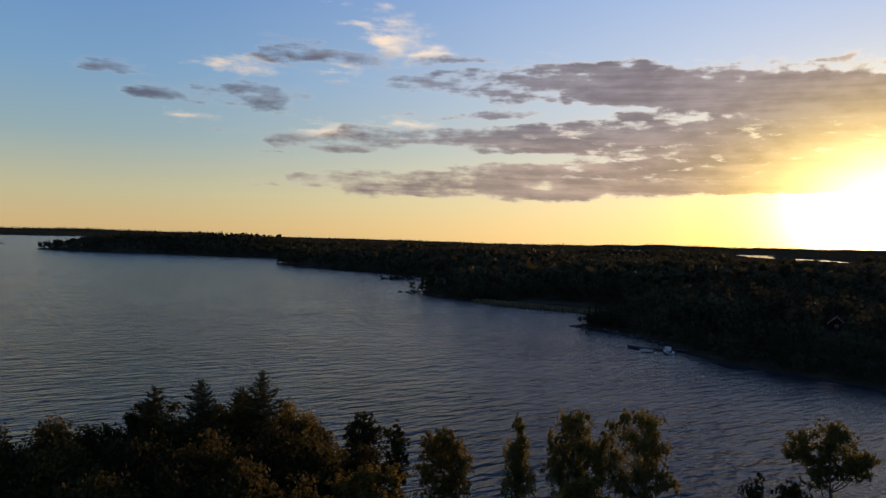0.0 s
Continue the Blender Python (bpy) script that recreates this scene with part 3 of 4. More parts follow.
def bushy(seed, tall, wide, bottom=0.12, clumps=54, leaves=13000, leaf=0.15, mat=None, label="", gap=0.13, heart=0.3, top_lean=0.0):
    """A round-headed deciduous tree: forked limbs that end in leafy clumps over a domed crown."""
    rng = np.random.RandomState(seed)
    t = thing("deciduous_tree", Matrix(), label, "tree", "trees on the near shore")
    wood = bmesh.new()
    stem = limb(wood, (0, 0, -0.4), (top_lean * wide, 0, tall * 0.72), 0.016 * tall + 0.04, 0.05, rng, 5, 0.02)
    mid, half = tall * (bottom + 1) / 2, tall * (1 - bottom) / 2
    d = rng.normal(size=(clumps, 3))
    d /= np.linalg.norm(d, axis=1, keepdims=True)
    d[:, 2] = np.where(d[:, 2] < -0.75, -d[:, 2], d[:, 2])
    d[0] = (0.1, 0, 1)
    rad = gap * wide * rng.uniform(0.6, 1.3, clumps)
    c = d * np.array([wide / 2, wide / 2, half]) * rng.uniform(0.5, 0.92, (clumps, 1)) * (1 + 0.14 * np.sin(d[:, :1] * 5 + seed) * np.cos(d[:, 1:2] * 4))
    c[:, 2] = np.minimum(c[:, 2] + mid, tall - rad)
    c[0, 2] = tall - rad[0]
    c[:, 0] += top_lean * wide * c[:, 2] / tall
    for k in range(0, clumps, 2):
        k0 = min(4, max(1, int(c[k, 2] / tall * 4)))
        limb(wood, stem[k0], c[k], 0.005 * tall, 0.012, rng, 3, 0.06)
    per = int(leaves / clumps)
    v = rng.normal(size=(clumps, per, 3))
    v /= np.linalg.norm(v, axis=2, keepdims=True)
    pts = (c[:, None] + v * rad[:, None, None] * (0.15 + 1.25 * rng.uniform(0, 1, (clumps, per, 1)) ** 1.1) * np.array([1.1, 1.1, 0.85])).reshape(-1, 3)
    n = int(leaves * heart)
    w = rng.normal(size=(n, 3))
    w /= np.linalg.norm(w, axis=1, keepdims=True)
    core_pts = w * np.array([wide / 2, wide / 2, half]) * rng.uniform(0, 0.75, (n, 1)) + np.array([0, 0, mid])
    pts = np.concatenate([pts, core_pts])
    part("trunk", wood, BARK, t)
    crown = new("crown", leaf_mesh("crown", quads(pts, rng.uniform(0.7, 1.4, len(pts)) * leaf, rng, 0.2, 0.0, None, 0.5), mat or DUSK_LEAF))
    crown.parent = t
    return t


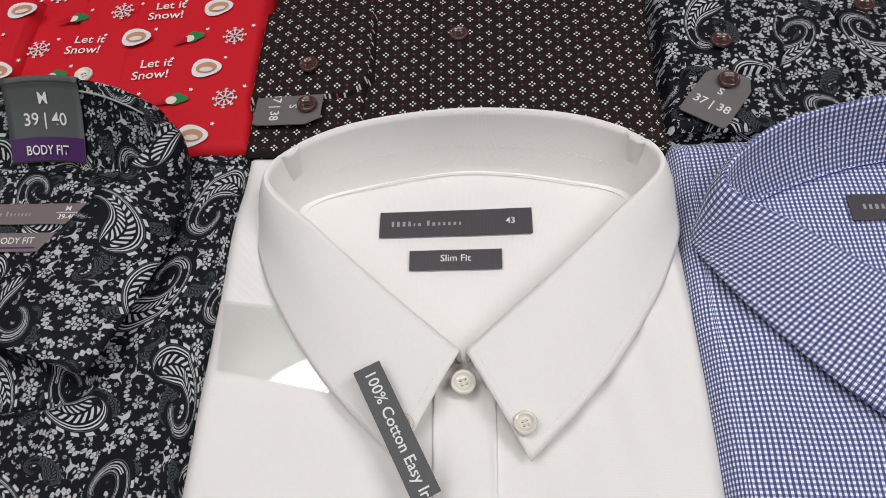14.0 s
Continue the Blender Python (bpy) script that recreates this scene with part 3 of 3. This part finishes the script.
for kind in ("point", "spread"):
    STYLES[kind]["edge"] = [(px * 0.95, py, pz) for px, py, pz in STYLES[kind]["edge"]]


# ---- front row ----
def dark_shirt(x, y, turn_by, cloth, label, style, seed, size, letter, tag_turn=160.0, start=0.0, ribbon_at=(-0.042, 0.196, 20.0), wide=0.226, cuff=(0.130, 0.062), card=True, b1=0.209, gap=0.089, px=0.0, tag_at=None, card_x=0.0, bx=0.003, lean=0.0, cuff_x=-0.082):
    s = Shirt(x, y, turn_by, cloth, label, style, seed, wide, 0.385, start, px=px)
    s.placket(bx - 0.0165, bx + 0.021, 0.236, True, lean)
    s.collar()
    s.sleeve(-0.047, cuff[0], cuff[1], rounded=True)
    for k in range(3):
        yy = b1 - gap * k
        if yy > start + 0.012:
            s.button(bx + lean * (yy - 0.2), yy, "brown", slit=True)
    cb = cuff[1] + 0.020
    if cb > start + 0.01:
        s.button(cuff_x, cb, "brown", z=s.h(cuff_x, cb) + 0.0100, slit=False)
    if cb - 0.026 > start - 0.004:
        s.hang_tag(-0.081 if tag_at is None else tag_at, cb - 0.027, tag_turn, size, letter)
    cx, cy, a = ribbon_at
    P = s.on(cx, cy, a, 0.0016)
    lab = s.label("ribbon_label", P, 0.064, 0.0115, M["ribbon_grey"], "grey satin ribbon reading stretch easy iron")
    words_on(P, "STRETCH \u2022 EASY IRON", 0, 0, 0.0054, M["ink"], lab)
    if card:
        s.neck_labels(px + card_x * 0.6 - 0.002, 0.340 if style == "spread" else 0.334, 0.062, 0.0125, "label_taupe", size, "BODY FIT")
        s.size_card(size, letter, card_x)
    return s


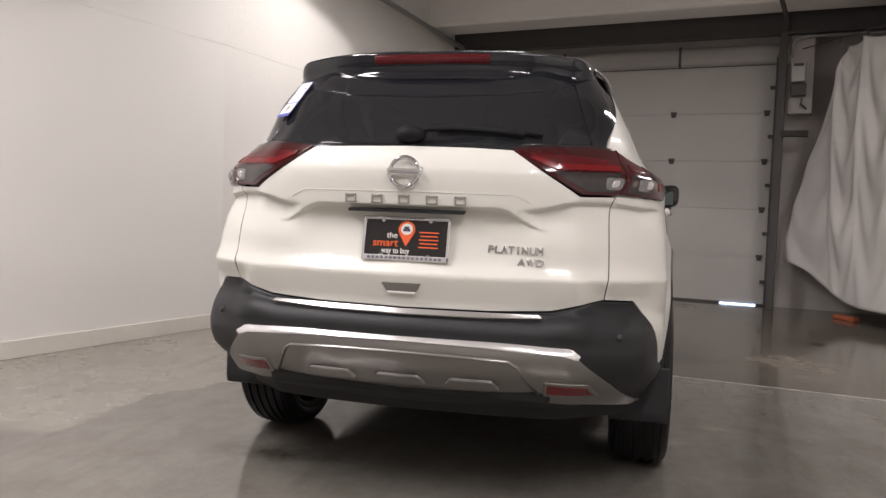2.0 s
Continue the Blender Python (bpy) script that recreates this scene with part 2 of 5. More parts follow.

**********

WHAT IS REQUIRED ▸ Print the data above verbatim from the first line through the line holding "0.95, py, pz)", leaving every picture out.

RESPONSE ▸
0.0 s
Continue the Blender Python (bpy) script that recreates this scene with part 3 of 4. More parts follow.
def bushy(seed, tall, wide, bottom=0.12, clumps=54, leaves=13000, leaf=0.15, mat=None, label="", gap=0.13, heart=0.3, top_lean=0.0):
    """A round-headed deciduous tree: forked limbs that end in leafy clumps over a domed crown."""
    rng = np.random.RandomState(seed)
    t = thing("deciduous_tree", Matrix(), label, "tree", "trees on the near shore")
    wood = bmesh.new()
    stem = limb(wood, (0, 0, -0.4), (top_lean * wide, 0, tall * 0.72), 0.016 * tall + 0.04, 0.05, rng, 5, 0.02)
    mid, half = tall * (bottom + 1) / 2, tall * (1 - bottom) / 2
    d = rng.normal(size=(clumps, 3))
    d /= np.linalg.norm(d, axis=1, keepdims=True)
    d[:, 2] = np.where(d[:, 2] < -0.75, -d[:, 2], d[:, 2])
    d[0] = (0.1, 0, 1)
    rad = gap * wide * rng.uniform(0.6, 1.3, clumps)
    c = d * np.array([wide / 2, wide / 2, half]) * rng.uniform(0.5, 0.92, (clumps, 1)) * (1 + 0.14 * np.sin(d[:, :1] * 5 + seed) * np.cos(d[:, 1:2] * 4))
    c[:, 2] = np.minimum(c[:, 2] + mid, tall - rad)
    c[0, 2] = tall - rad[0]
    c[:, 0] += top_lean * wide * c[:, 2] / tall
    for k in range(0, clumps, 2):
        k0 = min(4, max(1, int(c[k, 2] / tall * 4)))
        limb(wood, stem[k0], c[k], 0.005 * tall, 0.012, rng, 3, 0.06)
    per = int(leaves / clumps)
    v = rng.normal(size=(clumps, per, 3))
    v /= np.linalg.norm(v, axis=2, keepdims=True)
    pts = (c[:, None] + v * rad[:, None, None] * (0.15 + 1.25 * rng.uniform(0, 1, (clumps, per, 1)) ** 1.1) * np.array([1.1, 1.1, 0.85])).reshape(-1, 3)
    n = int(leaves * heart)
    w = rng.normal(size=(n, 3))
    w /= np.linalg.norm(w, axis=1, keepdims=True)
    core_pts = w * np.array([wide / 2, wide / 2, half]) * rng.uniform(0, 0.75, (n, 1)) + np.array([0, 0, mid])
    pts = np.concatenate([pts, core_pts])
    part("trunk", wood, BARK, t)
    crown = new("crown", leaf_mesh("crown", quads(pts, rng.uniform(0.7, 1.4, len(pts)) * leaf, rng, 0.2, 0.0, None, 0.5), mat or DUSK_LEAF))
    crown.parent = t
    return t


14.0 s
Continue the Blender Python (bpy) script that recreates this scene with part 3 of 3. This part finishes the script.
for kind in ("point", "spread"):
    STYLES[kind]["edge"] = [(px * 0.95, py, pz) for px, py, pz in STYLES[kind]["edge"]]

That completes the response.